**Goal:**
Omit any picture, and return the remaining data exactly as written.

**Provided material:**

-------

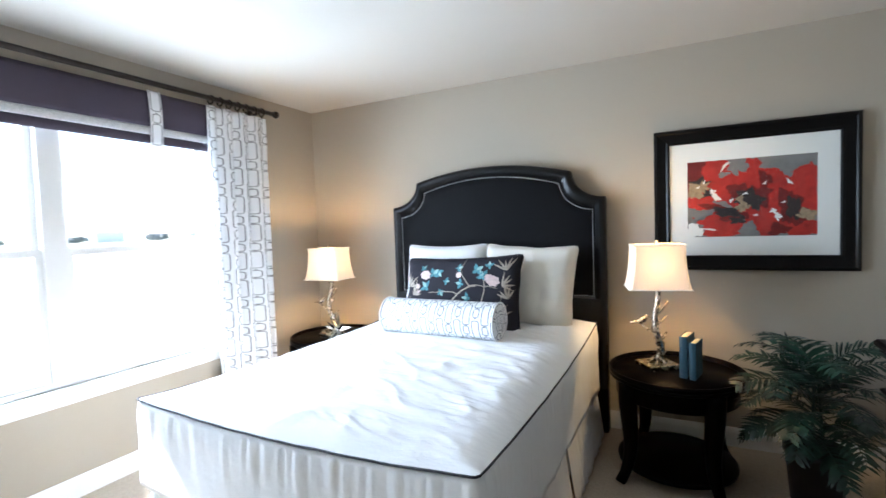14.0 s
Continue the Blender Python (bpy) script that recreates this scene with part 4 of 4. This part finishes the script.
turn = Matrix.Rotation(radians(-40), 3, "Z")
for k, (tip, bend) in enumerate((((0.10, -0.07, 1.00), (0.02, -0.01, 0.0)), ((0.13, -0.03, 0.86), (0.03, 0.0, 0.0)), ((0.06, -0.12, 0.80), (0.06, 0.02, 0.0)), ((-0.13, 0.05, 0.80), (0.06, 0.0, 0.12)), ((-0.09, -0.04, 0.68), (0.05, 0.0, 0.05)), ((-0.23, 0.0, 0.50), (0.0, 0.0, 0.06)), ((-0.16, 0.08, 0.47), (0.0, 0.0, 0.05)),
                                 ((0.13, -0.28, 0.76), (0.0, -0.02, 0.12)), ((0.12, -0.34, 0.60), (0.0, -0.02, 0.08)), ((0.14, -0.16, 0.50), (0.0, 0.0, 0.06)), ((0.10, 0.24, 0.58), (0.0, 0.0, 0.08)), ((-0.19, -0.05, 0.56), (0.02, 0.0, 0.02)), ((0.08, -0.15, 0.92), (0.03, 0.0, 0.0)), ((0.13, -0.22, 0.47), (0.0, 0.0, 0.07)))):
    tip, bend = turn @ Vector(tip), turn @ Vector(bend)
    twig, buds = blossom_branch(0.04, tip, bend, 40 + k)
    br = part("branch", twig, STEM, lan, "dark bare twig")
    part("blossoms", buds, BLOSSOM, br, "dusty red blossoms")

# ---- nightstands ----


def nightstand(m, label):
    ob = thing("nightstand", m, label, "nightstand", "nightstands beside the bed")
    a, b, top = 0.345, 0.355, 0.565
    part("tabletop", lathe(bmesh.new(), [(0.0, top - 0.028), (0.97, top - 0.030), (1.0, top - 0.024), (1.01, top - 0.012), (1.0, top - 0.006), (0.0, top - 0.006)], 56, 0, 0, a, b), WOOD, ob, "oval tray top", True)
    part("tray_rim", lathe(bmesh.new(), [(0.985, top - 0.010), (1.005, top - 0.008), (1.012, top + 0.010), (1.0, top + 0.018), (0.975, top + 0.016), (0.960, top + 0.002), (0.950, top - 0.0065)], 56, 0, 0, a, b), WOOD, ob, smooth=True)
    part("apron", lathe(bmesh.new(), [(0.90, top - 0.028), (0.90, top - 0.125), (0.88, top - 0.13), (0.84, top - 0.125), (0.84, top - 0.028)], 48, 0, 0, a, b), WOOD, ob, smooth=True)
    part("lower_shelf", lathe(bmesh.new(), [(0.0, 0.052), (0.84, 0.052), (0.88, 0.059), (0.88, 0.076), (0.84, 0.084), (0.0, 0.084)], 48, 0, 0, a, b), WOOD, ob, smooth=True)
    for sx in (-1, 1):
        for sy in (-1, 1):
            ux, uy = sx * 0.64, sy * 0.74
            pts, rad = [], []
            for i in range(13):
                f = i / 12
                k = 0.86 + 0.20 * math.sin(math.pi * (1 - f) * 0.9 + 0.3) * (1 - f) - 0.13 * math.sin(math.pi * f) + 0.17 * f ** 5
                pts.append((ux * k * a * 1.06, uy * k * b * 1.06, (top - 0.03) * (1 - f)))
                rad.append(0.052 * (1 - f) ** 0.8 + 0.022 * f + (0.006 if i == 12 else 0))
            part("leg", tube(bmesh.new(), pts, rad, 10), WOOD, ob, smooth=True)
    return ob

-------

**Written reply:**
14.0 s
Continue the Blender Python (bpy) script that recreates this scene with part 4 of 4. This part finishes the script.
turn = Matrix.Rotation(radians(-40), 3, "Z")
for k, (tip, bend) in enumerate((((0.10, -0.07, 1.00), (0.02, -0.01, 0.0)), ((0.13, -0.03, 0.86), (0.03, 0.0, 0.0)), ((0.06, -0.12, 0.80), (0.06, 0.02, 0.0)), ((-0.13, 0.05, 0.80), (0.06, 0.0, 0.12)), ((-0.09, -0.04, 0.68), (0.05, 0.0, 0.05)), ((-0.23, 0.0, 0.50), (0.0, 0.0, 0.06)), ((-0.16, 0.08, 0.47), (0.0, 0.0, 0.05)),
                                 ((0.13, -0.28, 0.76), (0.0, -0.02, 0.12)), ((0.12, -0.34, 0.60), (0.0, -0.02, 0.08)), ((0.14, -0.16, 0.50), (0.0, 0.0, 0.06)), ((0.10, 0.24, 0.58), (0.0, 0.0, 0.08)), ((-0.19, -0.05, 0.56), (0.02, 0.0, 0.02)), ((0.08, -0.15, 0.92), (0.03, 0.0, 0.0)), ((0.13, -0.22, 0.47), (0.0, 0.0, 0.07)))):
    tip, bend = turn @ Vector(tip), turn @ Vector(bend)
    twig, buds = blossom_branch(0.04, tip, bend, 40 + k)
    br = part("branch", twig, STEM, lan, "dark bare twig")
    part("blossoms", buds, BLOSSOM, br, "dusty red blossoms")

# ---- nightstands ----


def nightstand(m, label):
    ob = thing("nightstand", m, label, "nightstand", "nightstands beside the bed")
    a, b, top = 0.345, 0.355, 0.565
    part("tabletop", lathe(bmesh.new(), [(0.0, top - 0.028), (0.97, top - 0.030), (1.0, top - 0.024), (1.01, top - 0.012), (1.0, top - 0.006), (0.0, top - 0.006)], 56, 0, 0, a, b), WOOD, ob, "oval tray top", True)
    part("tray_rim", lathe(bmesh.new(), [(0.985, top - 0.010), (1.005, top - 0.008), (1.012, top + 0.010), (1.0, top + 0.018), (0.975, top + 0.016), (0.960, top + 0.002), (0.950, top - 0.0065)], 56, 0, 0, a, b), WOOD, ob, smooth=True)
    part("apron", lathe(bmesh.new(), [(0.90, top - 0.028), (0.90, top - 0.125), (0.88, top - 0.13), (0.84, top - 0.125), (0.84, top - 0.028)], 48, 0, 0, a, b), WOOD, ob, smooth=True)
    part("lower_shelf", lathe(bmesh.new(), [(0.0, 0.052), (0.84, 0.052), (0.88, 0.059), (0.88, 0.076), (0.84, 0.084), (0.0, 0.084)], 48, 0, 0, a, b), WOOD, ob, smooth=True)
    for sx in (-1, 1):
        for sy in (-1, 1):
            ux, uy = sx * 0.64, sy * 0.74
            pts, rad = [], []
            for i in range(13):
                f = i / 12
                k = 0.86 + 0.20 * math.sin(math.pi * (1 - f) * 0.9 + 0.3) * (1 - f) - 0.13 * math.sin(math.pi * f) + 0.17 * f ** 5
                pts.append((ux * k * a * 1.06, uy * k * b * 1.06, (top - 0.03) * (1 - f)))
                rad.append(0.052 * (1 - f) ** 0.8 + 0.022 * f + (0.006 if i == 12 else 0))
            part("leg", tube(bmesh.new(), pts, rad, 10), WOOD, ob, smooth=True)
    return ob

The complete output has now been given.